Terus terang, selama ini saya sering mengikuti Editorialnya Media Indonesia baik di metroTV maupun di Media Indonesia Online. Saya sungguh terpesona mendengar baris demi baris yang dibacakan di Metro TV. Menurut saya apa yang disampaikan cukup berimbang, jujur dan aktual. Tapi semenjak ada aturan pemilihan presiden secara langsung, semuanya berakhir, saya melihat Media Indonesia tidak lagi netral.
Ada ketidak konsistensian yang dipilih dalam alur Editorialnya. Artinya suatu saat ia mengatakan sesuatu yang sangat nurani, tetapi dilain saat ia berpendirian lain, atau tidak mengangkat kasus besar yang bertentangan dengan pendiriannya sebelumnya.
Saya masih ingat, suatu hari Media Indonesia mengangkat konsistensi keteladanan dari PKS yang mengatakan bahwa tradisi dari petinggi PKS yang mundur dari partai ketika berada di jabatan publik ternyata adalah hal yang perlu diteladani. Dan sering mengkritik tentang masalah rangkap jabatan. Namun, ketika berita sangat besar terjadi, dimana Wakil Presiden melakukan rangkap jabatan (19/12), saya sebenarnya sudah surprise, paling tidak paginya (20/12) akan ada pembahasan tentang itu. Tapi betapa kecewanya saya karena yang diangkat adalah peristiwa bulu tangkis. Dan masalah rangkap jabatan yang selalu disinggung menjadi tak terangkat isunya.
Yang sangat mengecewakan adalah saat Media Indonesia mengambil topik Tegaknya Kepastian Hukum maka banyak kejanggalan yang saya temukan.
Orang awam saja bisa melihat bahwa kasus penganuliran Nur Mahmudi sebagai Walikota Depok itu penuh dengan ketidak adilan, dan dengan "ceto welo-welo" melakukan pembodohan terhadap rakyat, dan mematikan keadilan. Dari banyak berita di koran dan internet, kita memperoleh informasi yang maha banyak, betapa keputusan Pengadilan Tinggi Jabar itu penuh dengan ketidakadilan.
- Percaya Saksi karena disumpah, wawancara dengan hakim.
- Pengadilan menangkan badrul
- KPUD Depok, Kami Sudah Benar
Tapi Media Indonesia membuat kelucuan di paragraf-paragraf akhir :
Pertanyaannya adalah bagaimana jika hukum ditegakkan dengan sekehendak hati dan tidak memenuhi rasa keadilan publik ? akankah menurutinya tanpa perlawanan adalah akal sehat dan kelapangan hati ? Justru tanpa perlawanan maka hukum hanya akan dijadikan alat saja bagi sebuah ambisi.
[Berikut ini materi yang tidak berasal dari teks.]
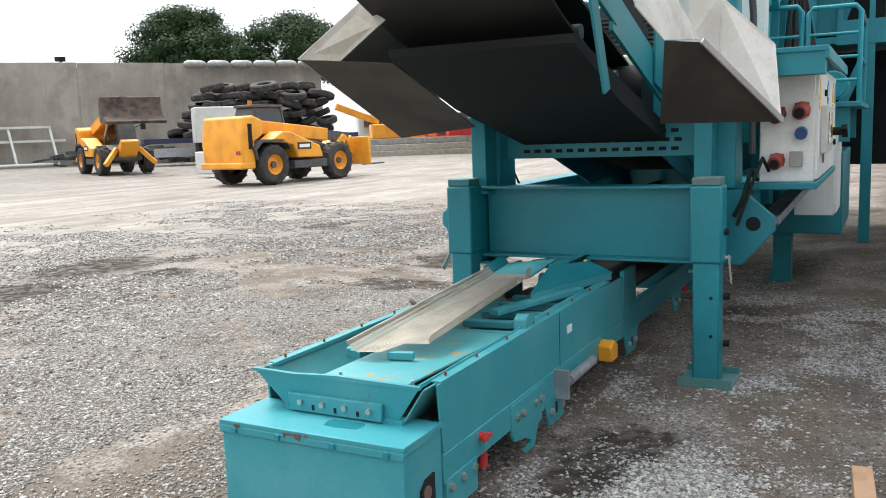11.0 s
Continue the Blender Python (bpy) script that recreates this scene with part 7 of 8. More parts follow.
part("unit_frame", Geo().box(-0.84, 0.56, 14.86, 14.9, 2.86, 2.96).box(-0.84, -0.76, 14.86, 14.9, 1.0, 2.9).box(0.48, 0.56, 14.86, 14.9, 1.0, 2.9), BLUE, blue_box)
cyan = thing("light_blue_cover", (-1.8, 15.6, 1.0), "pale blue engine cover of the crusher behind", "engine cover")
part("cover", Geo().prism([(-3.4, 1.6), (-0.95, 1.6), (-1.0, 2.72), (-1.3, 2.86), (-3.4, 2.80)], 15.2, 16.4), material("pale_blue_paint", (0.10, 0.46, 0.70), (0.08, 0.38, 0.6), rough=0.5, fine=20, bump=0.05), cyan, bevel=0.06)
part("black_roof_edge", Geo().box(-3.4, -1.1, 15.1, 15.2, 2.45, 2.55).box(-3.4, -1.3, 15.1, 15.2, 2.25, 2.32), DARK, cyan)
rustbox = thing("rusty_conveyor_end", (0.2, 14.0, 0.6), "rusty blue tail end of the crusher's belt with worn lettering", "machine end")
part("end_panel", Geo().box(-0.7, 0.75, 14.02, 14.1, 1.15, 1.62), BLUE_BRIGHT, rustbox)
part("worn_panel", Geo().box(-0.7, 0.75, 14.0, 14.02, 0.85, 1.15), RUST, rustbox, "worn rusty panel")
part("name_bars", Geo().box(-0.55, 0.10, 14.015, 14.02, 1.42, 1.54), WHITE, rustbox, "white lettering bar")
part("support", Geo().box(-0.6, -0.5, 14.05, 14.15, 0.0, 1.2).box(0.55, 0.65, 14.05, 14.15, 0.0, 1.2), BLUE, rustbox)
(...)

Dan yang lebih benar adalah jika keputusan tidak ditunggangi oleh kepentingan politik dan ambisis kekuasaan.
Kembali tentang media, jika Media Indonesia sering berkata bahwa pejabat publik seyogyanya tidak rangkap jabatan dengan partai politik, seharusnya pemilik media seharusnya tidak juga merangkap di partai politik, karena sejak foto sang pemilik media bertengger di situs sebuah partai tertentu, Media Indonesia menjadi sering tidak objektif lagi. Sehingga maaf jika media ini akhirnya saya editorialkan di blog ini.
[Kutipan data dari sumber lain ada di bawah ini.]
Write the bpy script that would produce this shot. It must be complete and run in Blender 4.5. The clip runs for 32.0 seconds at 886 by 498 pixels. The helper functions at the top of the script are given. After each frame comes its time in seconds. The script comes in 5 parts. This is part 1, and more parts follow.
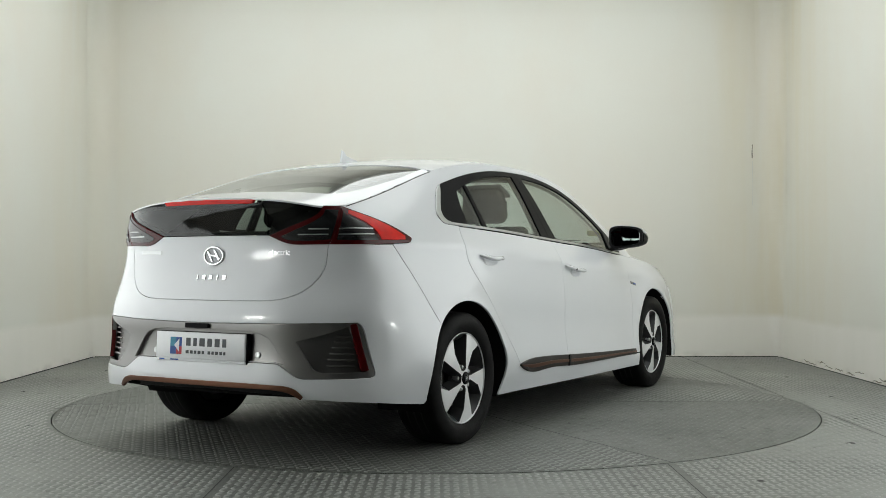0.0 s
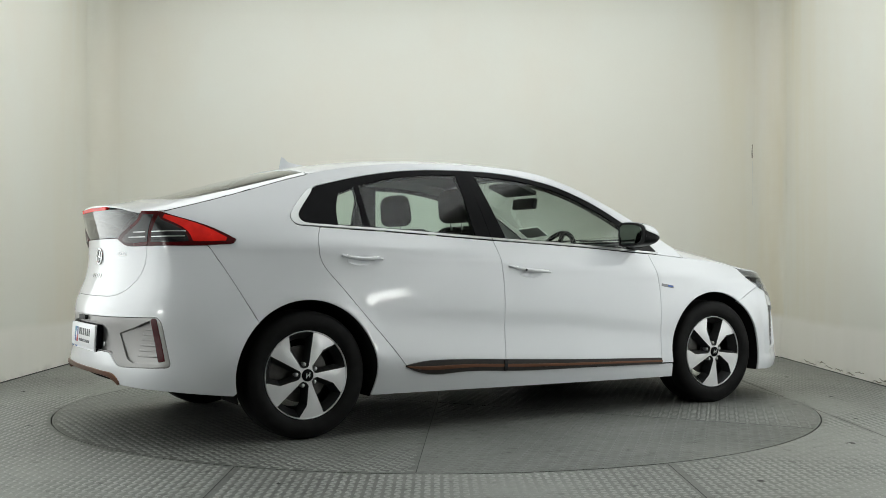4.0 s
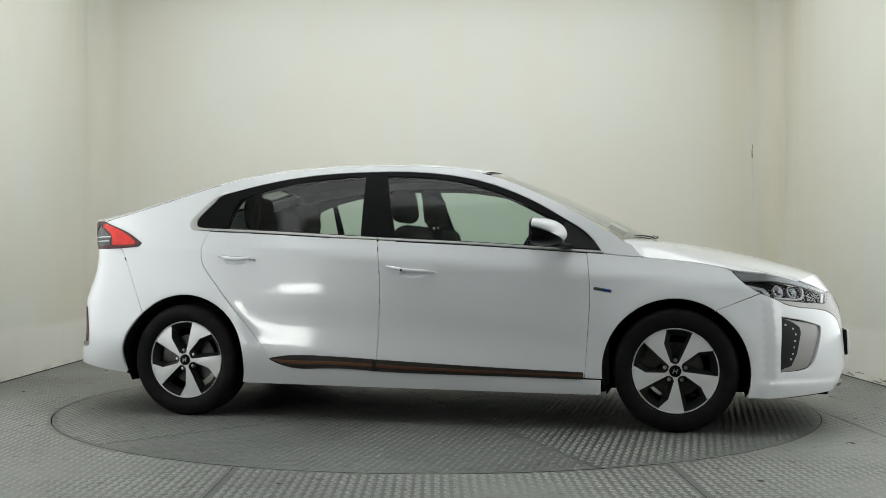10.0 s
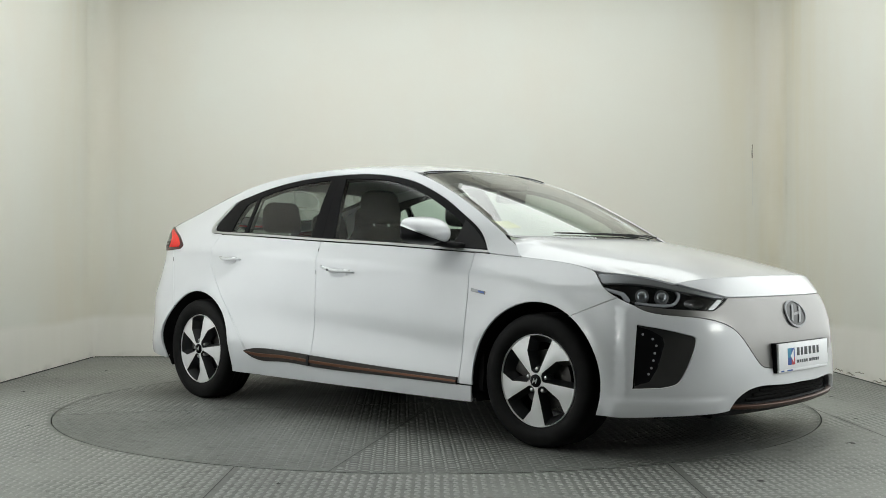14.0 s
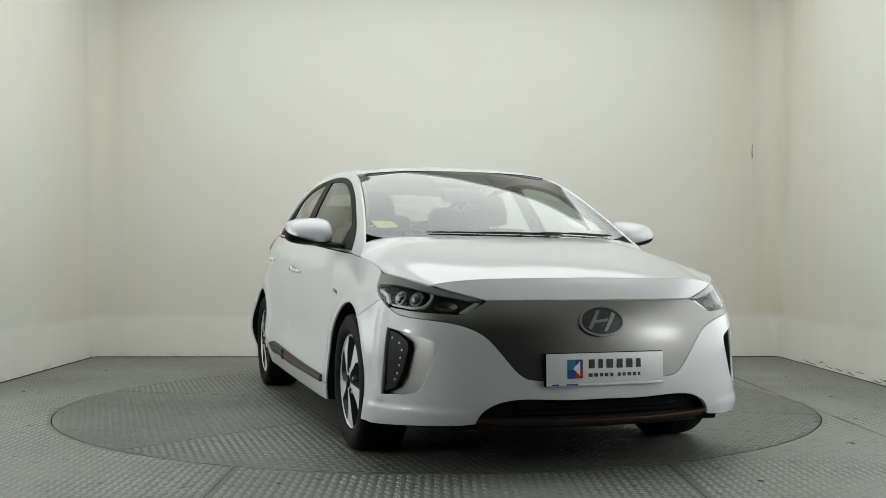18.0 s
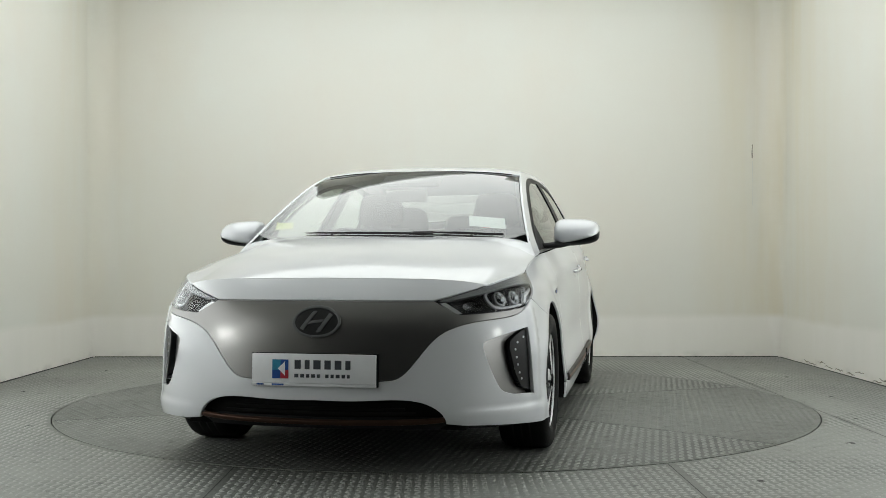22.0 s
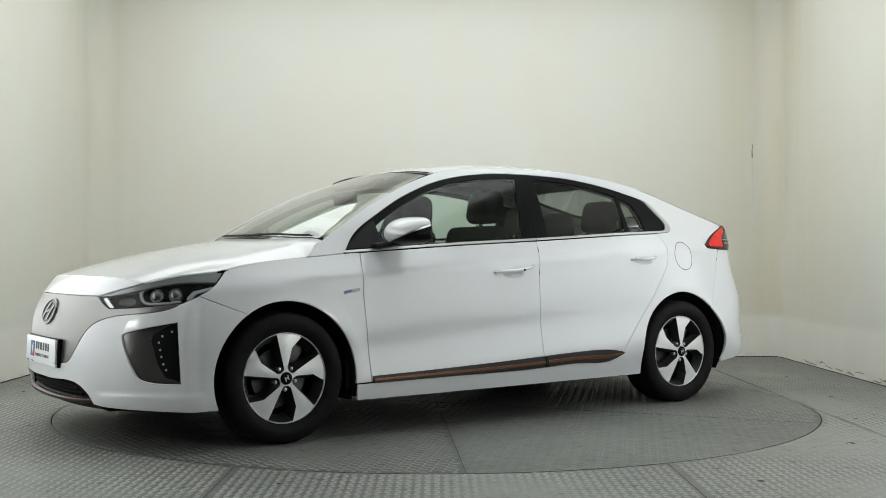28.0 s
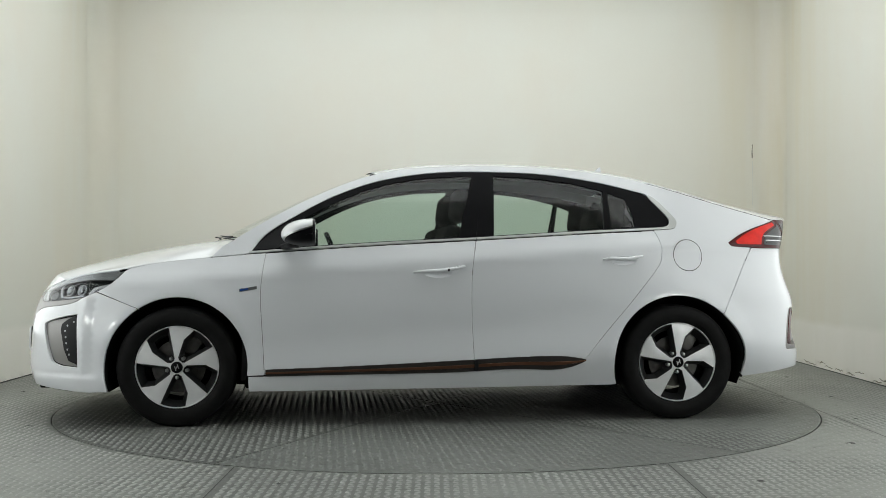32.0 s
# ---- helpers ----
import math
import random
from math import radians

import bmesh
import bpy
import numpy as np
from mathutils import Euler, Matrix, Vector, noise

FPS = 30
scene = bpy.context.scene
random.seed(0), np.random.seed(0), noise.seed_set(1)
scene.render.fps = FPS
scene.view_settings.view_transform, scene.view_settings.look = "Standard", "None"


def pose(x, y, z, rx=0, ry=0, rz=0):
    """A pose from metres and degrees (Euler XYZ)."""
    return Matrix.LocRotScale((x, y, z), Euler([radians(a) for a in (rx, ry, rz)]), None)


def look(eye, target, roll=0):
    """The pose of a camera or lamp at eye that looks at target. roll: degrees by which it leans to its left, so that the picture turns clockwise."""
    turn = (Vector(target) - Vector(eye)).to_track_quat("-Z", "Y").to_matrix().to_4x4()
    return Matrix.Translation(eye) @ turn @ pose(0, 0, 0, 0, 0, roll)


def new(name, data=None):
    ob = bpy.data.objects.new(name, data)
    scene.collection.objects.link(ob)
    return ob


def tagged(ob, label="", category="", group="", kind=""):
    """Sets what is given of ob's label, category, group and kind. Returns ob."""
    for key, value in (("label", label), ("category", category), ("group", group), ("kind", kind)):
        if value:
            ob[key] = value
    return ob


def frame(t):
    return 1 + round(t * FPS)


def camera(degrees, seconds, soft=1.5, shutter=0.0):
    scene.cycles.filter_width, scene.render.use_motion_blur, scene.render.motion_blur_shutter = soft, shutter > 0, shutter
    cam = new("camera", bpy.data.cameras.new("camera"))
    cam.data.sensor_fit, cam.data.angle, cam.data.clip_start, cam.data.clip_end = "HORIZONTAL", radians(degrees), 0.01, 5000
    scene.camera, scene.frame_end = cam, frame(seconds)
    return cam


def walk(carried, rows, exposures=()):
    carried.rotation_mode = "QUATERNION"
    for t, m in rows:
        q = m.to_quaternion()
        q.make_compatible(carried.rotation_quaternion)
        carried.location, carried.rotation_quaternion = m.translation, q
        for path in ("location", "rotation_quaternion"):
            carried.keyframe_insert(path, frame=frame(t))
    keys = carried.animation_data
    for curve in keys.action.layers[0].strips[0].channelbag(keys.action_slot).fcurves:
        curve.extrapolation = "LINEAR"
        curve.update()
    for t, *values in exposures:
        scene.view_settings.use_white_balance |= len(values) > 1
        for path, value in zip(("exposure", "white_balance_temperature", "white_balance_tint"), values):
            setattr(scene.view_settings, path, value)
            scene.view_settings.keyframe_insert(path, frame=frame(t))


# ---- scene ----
# ---- camera on a tripod, before a car on a turntable ----
cam = camera(44.78, 32.0, soft=0.65)
EYE = Matrix.Translation((0, -6.632, 0.869)) @ pose(0, 0, 0, 90.648, 0.0, -0.318)
walk(cam, [(0, EYE), (32, EYE)], [(0, 0.06), (2, -0.03), (4, 0.04), (7, 0.17), (9, 0.08), (11, -0.02), (13, 0.11), (14, 0.11), (17, 0.0), (20, 0.1), (21, 0.16), (22, 0.13), (23, 0.08), (24, -0.1), (25, -0.1), (26, 0.01), (29, 0.1), (31, 0.13), (32, 0.06)])

# ---- light: a dim world outside, all light comes from room lamps and added fill panels ----
world = bpy.data.worlds.new("world")
world.use_nodes = True
world.node_tree.nodes["Background"].inputs[0].default_value = (0.5, 0.55, 0.6, 1)
world.node_tree.nodes["Background"].inputs[1].default_value = 0.02
scene.world = world
scene.view_settings.exposure = 0.0
LAMP_CEILING, LAMP_SIDE, LAMP_FILL = 1.38, 16.0, 1.3

# ---- materials ----
def nodes_of(name):
    m = bpy.data.materials.new(name)
    m.use_nodes = True
    return m, m.node_tree, m.node_tree.nodes["Principled BSDF"]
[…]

Saya setuju sekali dengan penilaian anda tentang bias MI terutama tentang kasus Depok ini. Cuman sayangnya kita nggak punya media untuk menyuarakan suara kita.
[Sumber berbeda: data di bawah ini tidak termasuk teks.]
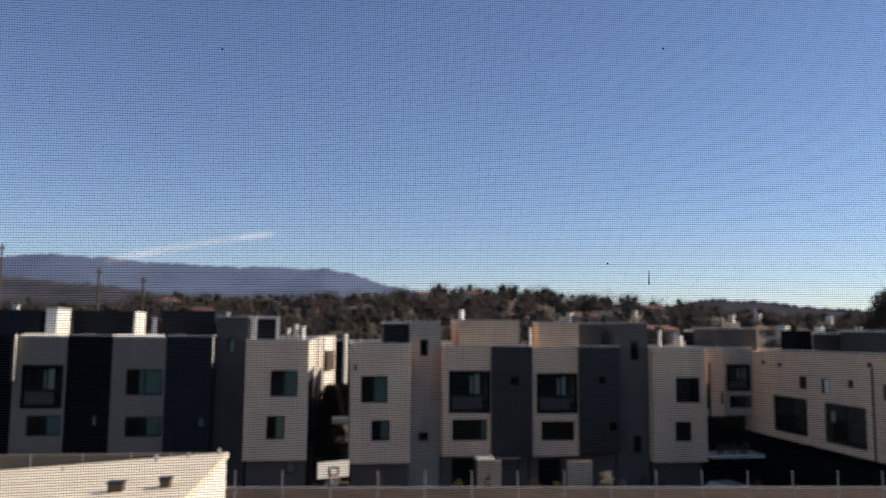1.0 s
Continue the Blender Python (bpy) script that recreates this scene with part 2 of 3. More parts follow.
def leftward(x):
    """Facade in the plane x, seen from -x: u is y."""
    return lambda u, v, d: (x + d, u, v)


def rightward(x):
    return lambda u, v, d: (x - d, u, v)


def wall(u0, u1, v0, v1, holes, place, thick=0.22, board=0.0):
    """A wall with openings through it; board: the height of its lapped boards, if it has any."""
    bm = bmesh.new()
    us = sorted({u0, u1, *(h[0] for h in holes), *(h[1] for h in holes)})
    cuts = {v0, v1, *(h[2] for h in holes), *(h[3] for h in holes)}
    if board:
        k = 1
        while v0 + k * board < v1 - 0.02:
            cuts.add(round(v0 + k * board, 4))
            k += 1
    vs = sorted(cuts)
    vs = [v for i, v in enumerate(vs) if i == 0 or v - vs[i - 1] > 1e-4]

    def inside(u, v):
        return any(h[0] < u < h[1] and h[2] < v < h[3] for h in holes)

    def quad(*pts):
        bm.faces.new([bm.verts.new(place(*p)) for p in pts])

    def proud(v, top):
        if not board:
            return 0.0
        f = ((v - v0) / board) % 1.0
        if f < 1e-3 or f > 1 - 1e-3:
            f = 1.0 if top else 0.0
        return -0.03 * (1 - f)

    for ua, ub in zip(us, us[1:]):
        for va, vb in zip(vs, vs[1:]):
            uc, vc = (ua + ub) / 2, (va + vb) / 2
            if inside(uc, vc):
                continue
            pa, pb = proud(va, False), proud(vb, True)
            quad((ua, va, pa), (ub, va, pa), (ub, vb, pb), (ua, vb, pb))
            quad((ua, va, thick), (ua, vb, thick), (ub, vb, thick), (ub, va, thick))
            if pa < -0.02:
                quad((ua, va, 0), (ub, va, 0), (ub, va, pa), (ua, va, pa))
    for h in list(holes) + [(u0, u1, v0, v1)]:
        quad((h[0], h[2], 0), (h[1], h[2], 0), (h[1], h[2], thick), (h[0], h[2], thick))
        quad((h[0], h[3], 0), (h[1], h[3], 0), (h[1], h[3], thick), (h[0], h[3], thick))
        quad((h[0], h[2], 0), (h[0], h[3], 0), (h[0], h[3], thick), (h[0], h[2], thick))
        quad((h[1], h[2], 0), (h[1], h[3], 0), (h[1], h[3], thick), (h[1], h[2], thick))
    return bm


def bar(bm, place, u0, u1, v0, v1, d0, d1):
    a, b = Vector(place(u0, v0, d0)), Vector(place(u1, v1, d1))
    box(bm, min(a.x, b.x), max(a.x, b.x), min(a.y, b.y), max(a.y, b.y), min(a.z, b.z), max(a.z, b.z))


def window(house, hole, place, style="two", curtain=0.0, deep=0.1, cloth=None):
    """A framed window in an opening: style one, two or big (with a low transom); curtain: the drawn share."""
    u0, u1, v0, v1 = hole
    w, d0, d1 = (0.24 if style == "big" else 0.06), deep, deep + 0.07
    bm = bmesh.new()
    bar(bm, place, u0, u1, v0, v0 + w, d0, d1)
    bar(bm, place, u0, u1, v1 - w, v1, d0, d1)
    bar(bm, place, u0, u0 + w, v0 + w, v1 - w, d0, d1)
    bar(bm, place, u1 - w, u1, v0 + w, v1 - w, d0, d1)
    frame_ob = part("window", bm, BLACKISH if style == "big" else FRAME, house)
    lights = [(u0 + w, u1 - w, v0 + w, v1 - w)]
    mid = (u0 + u1) / 2
    if style == "two":
        part("mullion", boxes_on(place, (mid - 0.03, mid + 0.03, v0 + w, v1 - w, d0, d1)), FRAME, frame_ob)
        lights = [(u0 + w, mid - 0.03, v0 + w, v1 - w), (mid + 0.03, u1 - w, v0 + w, v1 - w)]
    if style == "big":
        vt, um = v0 + 0.42 * (v1 - v0), u0 + 0.60 * (u1 - u0)
        part("mullion", boxes_on(place, (um - 0.035, um + 0.035, vt + 0.035, v1 - w, d0, d1)), FRAME, frame_ob)
        part("transom", boxes_on(place, (u0 + w, u1 - w, vt - 0.035, vt + 0.035, d0, d1)), FRAME, frame_ob)
        lights = [(u0 + w, um - 0.035, vt + 0.035, v1 - w), (um + 0.035, u1 - w, vt + 0.035, v1 - w), (u0 + w, u1 - w, v0 + w, vt - 0.035)]
        part("railing_panel", boxes_on(place, (u0 + w, u0 + 0.80 * (u1 - u0), v0 + w, vt - 0.12, d0 - 0.05, d0 - 0.02)), RAILGLASS, frame_ob, "smoked balcony railing panel")
    for q in lights:
        part("pane", boxes_on(place, (*q, d0 + 0.03, d0 + 0.036)), PANE, frame_ob)
    # room shade is painted: a near-black lining keeps the window dark
    bm = bmesh.new()
    corner = [(u0, v0), (u1, v0), (u1, v1), (u0, v1)]
    fr = [bm.verts.new(place(u, v, d1 + 0.01)) for u, v in corner]
    bk = [bm.verts.new(place(u, v, d1 + 1.3)) for u, v in corner]
    for i in range(4):
        bm.faces.new((fr[i], fr[(i + 1) % 4], bk[(i + 1) % 4], bk[i]))
    bm.faces.new(bk)
    part("interior", bm, ROOM, frame_ob, "near-black box painted for the unlit room")
    if curtain:
        bm = bmesh.new()
        ua, ub = u1 - w - curtain * (u1 - u0), u1 - w
        if style == "big":
            ua, ub = u0 + 0.62 * (u1 - u0), u0 + (0.62 + 0.8 * curtain) * (u1 - u0)
            vt = v0 + 0.42 * (v1 - v0)
            part("blind", boxes_on(place, (u0 + 0.52 * (u1 - u0), u0 + 0.575 * (u1 - u0), vt + 0.1, v1 - w - 0.12, d1 + 0.05, d1 + 0.09)), CURTAIN, frame_ob, "pale gathered curtain edge")
        n = max(3, int((ub - ua) / 0.12))
        for i in range(n):
            s = ua + (ub - ua) * i / n
            bar(bm, place, s, s + (ub - ua) / n * 0.96, (vt + 0.06 if style == "big" else v0 + w), v1 - w, d1 + 0.04 + 0.03 * (i % 2), d1 + 0.07 + 0.03 * (i % 2))
        part("curtain", bm, cloth or CURTAIN, frame_ob, "drawn curtain")
    return frame_ob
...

BalasHapusApalagi MI kelihatan sekali ingin menjustifikasi keputusan Depok dengan membawa konteks lain yang sama sekali tidak relevan bagi kasus ini, seperti kasus Lampung. Sebenarnya saya tidak terlalu khawatir jika kita hidup di alam yang bebas, tapi masalahnya masyarakat kita masih sangat kurang well-informed dalam memahami kondisi sosial, sehingga 'pembelokan' cara berpikir seperti MI menjadi sangat berbahaya jika tanpa kritik.